I was messing around a bit in C++ when I came across an issue that made absolutely no sense to me. For some reason with a variable equal to 2, 2 > 0 returns false, but 2 <= 0 and 2 >= 0 return true, while also somehow 2 < 0 and 2 == 0 return false. However, if I use just a static 2, everything works as intended.
Here’s the entire code:
#include <iostream>
using namespace std;
long long f (long long n)
{
while (n > 0);
{
n /= 10;
}
cout << n << ": " << endl;
cout << n << " > 0 = " << (n > 0) << endl;
cout << n << " < 0 = " << (n < 0) << endl;
cout << n << " >= 0 = " << (n >= 0) << endl;
cout << n << " <= 0 = " << (n <= 0) << endl;
cout << 2 << ": " << endl;
cout << 2 << " > 0 = " << (2 > 0) << endl;
cout << 2 << " < 0 = " << (2 < 0) << endl;
cout << 2 << " >= 0 = " << (2 >= 0) << endl;
cout << 2 << " <= 0 = " << (2 <= 0) << endl;
return 0;
}
int main()
{
long long n = 27;
f(n);
}
This returns:
2:
2 > 0 = 0
2 < 0 = 0
2 >= 0 = 1
2 <= 0 = 1
2:
2 > 0 = 1
2 < 0 = 0
2 >= 0 = 1
2 <= 0 = 0
>Solution :
The compiler assumes that n is a zero when evaluating the conditionals.
It’s allowed to do that since while (n > 0); is undefined for positive n, and a compiler is allowed to assume there is no undefined behaviour.

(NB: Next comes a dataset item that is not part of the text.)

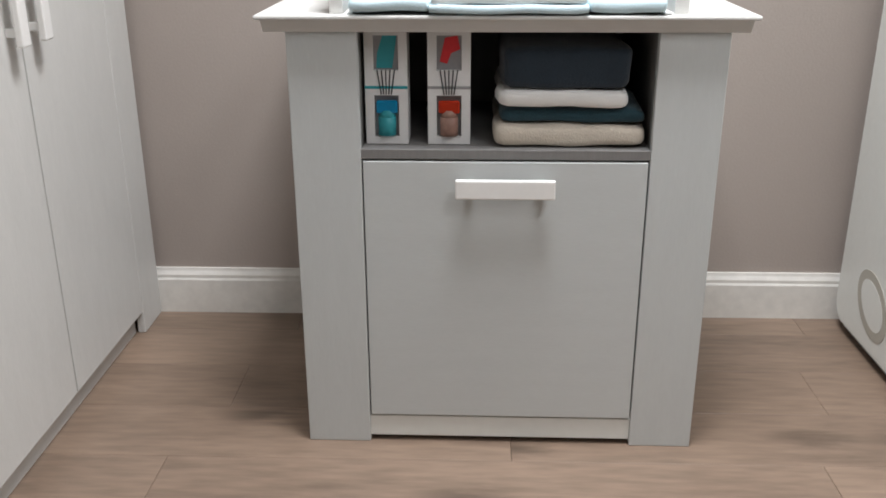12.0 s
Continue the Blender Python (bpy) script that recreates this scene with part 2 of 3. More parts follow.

This is plausible since conditionals can cause branch prediction failures whereas simple output of n (which is 2 once you’ve taken the integer division by 10) does not. A lot of compiler optimisation these days is centred around not dumping the pipeline.
With something like this, check the generated assembly.
With a less aggressively optimising compiler, you would probably end up with an infinite loop with no output.